- **TO BE DONE**
Return all lines that include the string "follow".

- **MATERIAL PROVIDED**
· · · ·
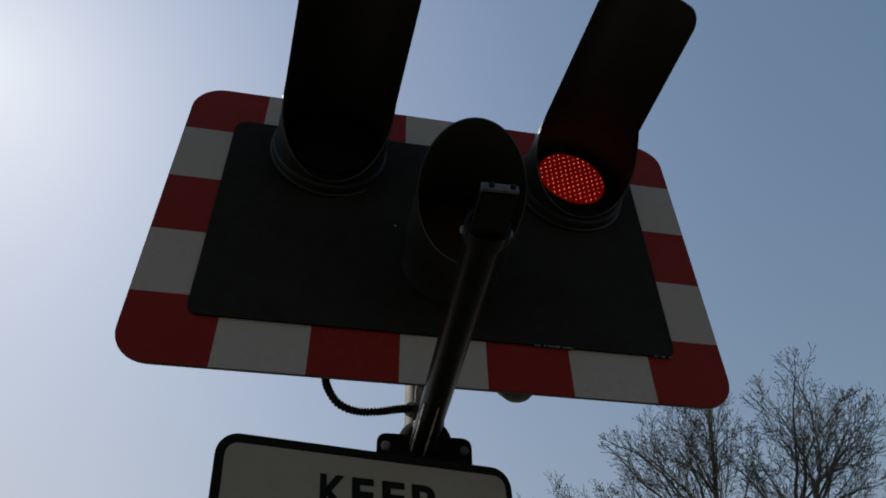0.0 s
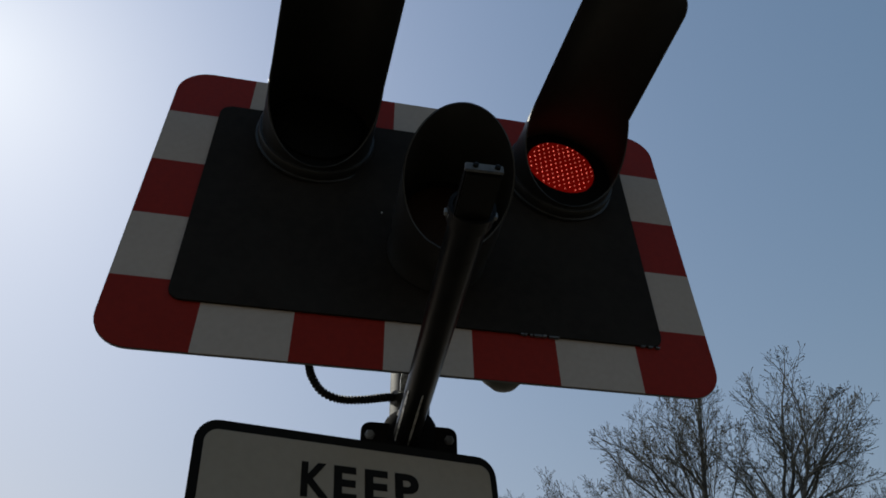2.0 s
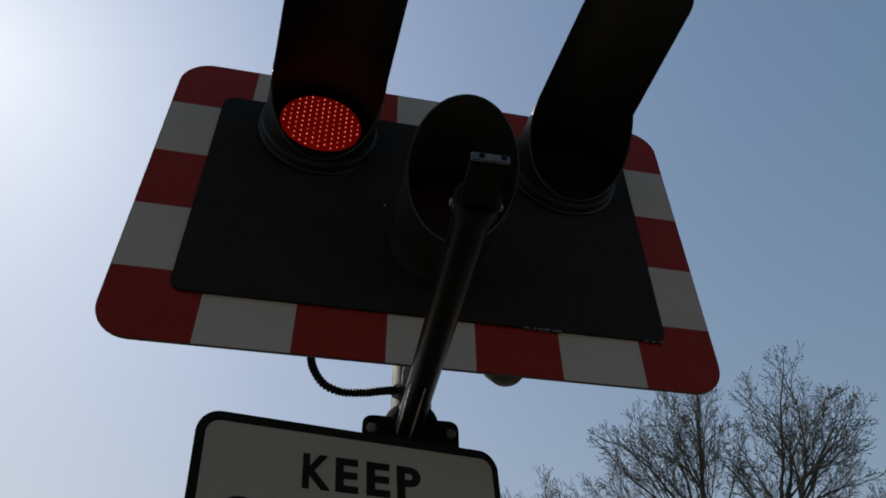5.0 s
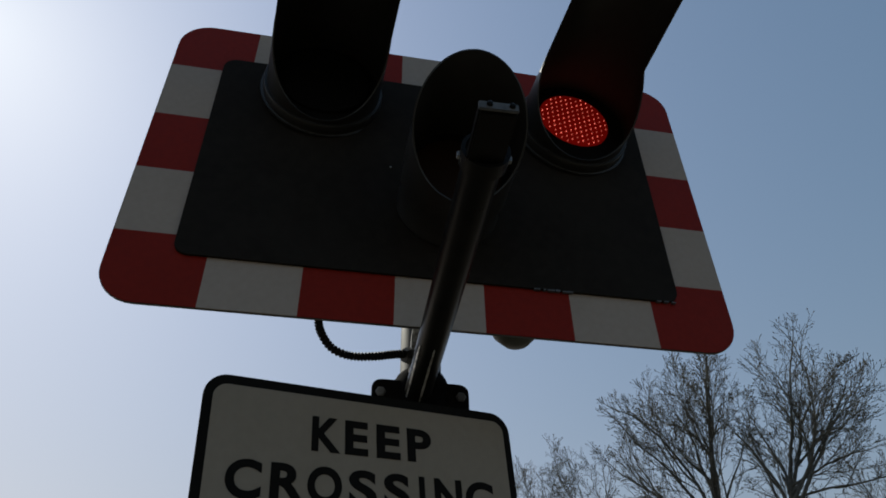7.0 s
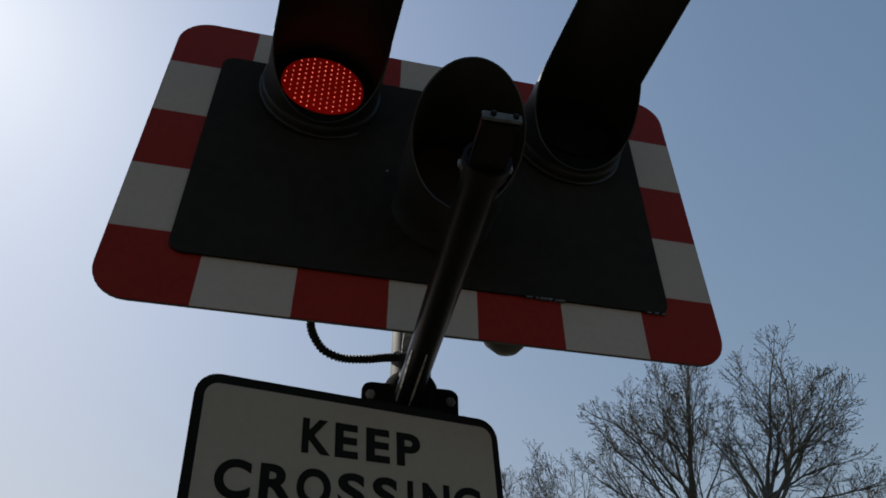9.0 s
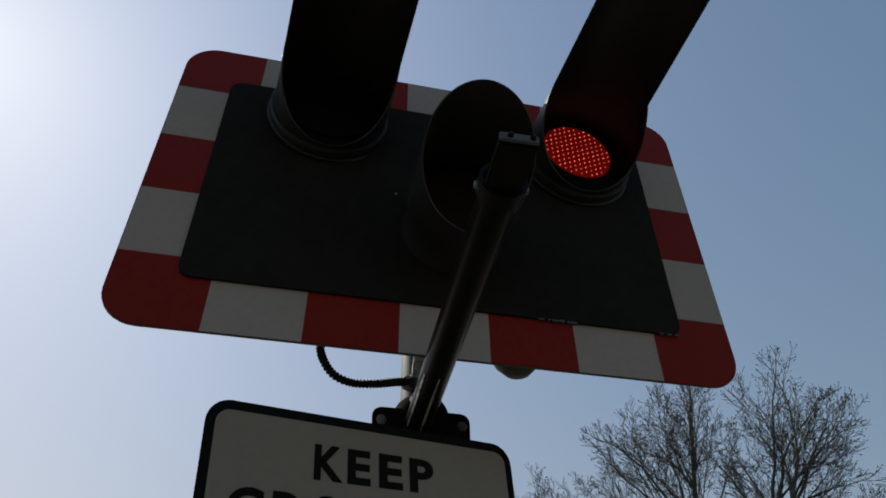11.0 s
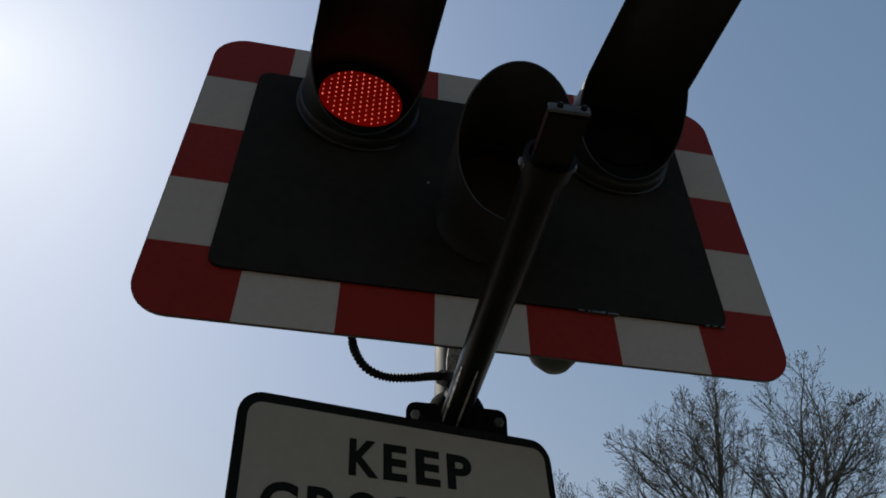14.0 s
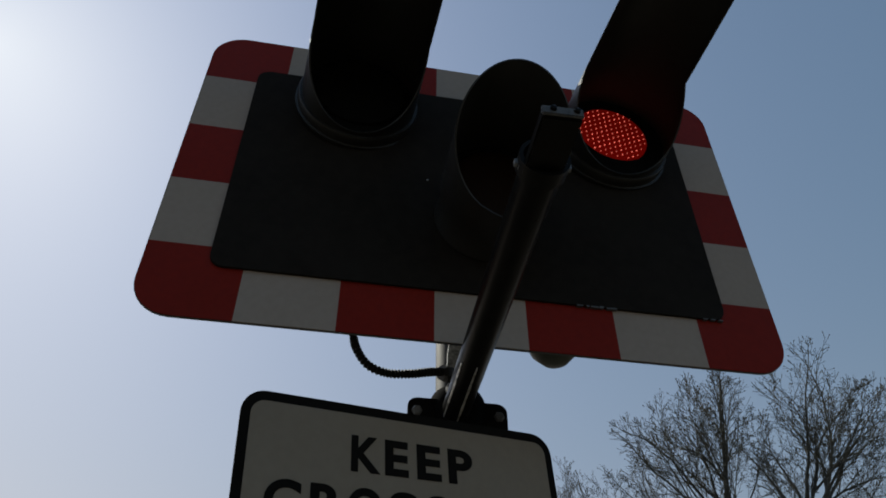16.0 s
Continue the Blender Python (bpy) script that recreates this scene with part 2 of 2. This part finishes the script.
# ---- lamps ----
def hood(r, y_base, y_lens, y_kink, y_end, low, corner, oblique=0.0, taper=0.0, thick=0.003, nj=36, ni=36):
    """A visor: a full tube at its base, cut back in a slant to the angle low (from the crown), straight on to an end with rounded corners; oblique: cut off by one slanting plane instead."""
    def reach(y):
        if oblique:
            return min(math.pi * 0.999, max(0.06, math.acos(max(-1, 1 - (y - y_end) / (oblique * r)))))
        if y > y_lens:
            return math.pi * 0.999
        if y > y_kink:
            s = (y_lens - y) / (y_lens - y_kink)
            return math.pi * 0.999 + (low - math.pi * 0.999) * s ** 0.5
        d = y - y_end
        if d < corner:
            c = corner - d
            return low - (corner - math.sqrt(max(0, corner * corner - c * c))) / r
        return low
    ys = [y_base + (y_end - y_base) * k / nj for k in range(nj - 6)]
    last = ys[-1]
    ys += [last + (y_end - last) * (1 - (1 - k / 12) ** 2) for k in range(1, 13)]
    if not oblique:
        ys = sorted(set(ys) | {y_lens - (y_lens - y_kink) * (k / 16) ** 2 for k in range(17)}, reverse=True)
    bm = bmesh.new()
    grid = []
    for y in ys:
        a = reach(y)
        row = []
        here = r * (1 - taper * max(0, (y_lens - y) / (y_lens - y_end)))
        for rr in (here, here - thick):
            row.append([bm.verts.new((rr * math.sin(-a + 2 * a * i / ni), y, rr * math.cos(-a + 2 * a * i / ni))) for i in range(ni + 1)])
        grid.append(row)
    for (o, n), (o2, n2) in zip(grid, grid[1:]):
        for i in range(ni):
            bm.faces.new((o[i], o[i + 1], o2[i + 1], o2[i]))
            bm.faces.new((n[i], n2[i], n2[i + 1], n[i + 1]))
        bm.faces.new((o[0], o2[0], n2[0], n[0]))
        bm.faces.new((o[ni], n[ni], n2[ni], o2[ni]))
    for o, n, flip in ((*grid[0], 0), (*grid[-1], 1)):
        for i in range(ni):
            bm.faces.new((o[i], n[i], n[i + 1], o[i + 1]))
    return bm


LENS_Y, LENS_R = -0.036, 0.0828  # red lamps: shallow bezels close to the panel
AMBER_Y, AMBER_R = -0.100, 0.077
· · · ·
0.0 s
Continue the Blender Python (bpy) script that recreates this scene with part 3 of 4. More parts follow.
· · · ·
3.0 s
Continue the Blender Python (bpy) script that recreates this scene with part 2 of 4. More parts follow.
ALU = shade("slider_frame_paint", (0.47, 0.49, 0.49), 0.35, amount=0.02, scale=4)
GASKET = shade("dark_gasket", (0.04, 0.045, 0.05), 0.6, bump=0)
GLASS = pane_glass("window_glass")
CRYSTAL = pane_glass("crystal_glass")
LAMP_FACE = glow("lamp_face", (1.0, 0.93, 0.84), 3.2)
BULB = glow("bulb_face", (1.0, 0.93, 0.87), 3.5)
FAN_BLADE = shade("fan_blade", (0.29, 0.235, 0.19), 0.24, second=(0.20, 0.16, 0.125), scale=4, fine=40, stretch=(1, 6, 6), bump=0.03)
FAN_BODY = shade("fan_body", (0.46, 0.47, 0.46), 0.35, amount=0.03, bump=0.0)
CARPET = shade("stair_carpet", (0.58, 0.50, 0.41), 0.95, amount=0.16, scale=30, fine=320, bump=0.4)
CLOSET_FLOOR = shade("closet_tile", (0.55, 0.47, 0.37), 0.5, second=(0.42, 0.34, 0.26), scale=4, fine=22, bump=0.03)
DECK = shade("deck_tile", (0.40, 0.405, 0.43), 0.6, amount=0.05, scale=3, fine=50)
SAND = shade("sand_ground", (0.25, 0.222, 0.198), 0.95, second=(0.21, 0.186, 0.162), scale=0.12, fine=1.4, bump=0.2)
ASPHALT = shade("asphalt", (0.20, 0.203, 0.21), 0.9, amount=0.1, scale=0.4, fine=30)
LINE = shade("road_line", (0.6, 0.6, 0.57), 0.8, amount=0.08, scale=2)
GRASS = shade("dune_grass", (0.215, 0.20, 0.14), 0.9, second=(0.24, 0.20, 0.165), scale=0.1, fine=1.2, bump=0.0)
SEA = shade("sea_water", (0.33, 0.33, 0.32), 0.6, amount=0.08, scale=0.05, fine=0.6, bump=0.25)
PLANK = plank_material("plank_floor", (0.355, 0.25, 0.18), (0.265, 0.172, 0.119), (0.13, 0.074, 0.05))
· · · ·
- **WRITTEN RESPONSE**
Continue the Blender Python (bpy) script that recreates this scene with part 3 of 4. More parts follow.
Continue the Blender Python (bpy) script that recreates this scene with part 2 of 4. More parts follow.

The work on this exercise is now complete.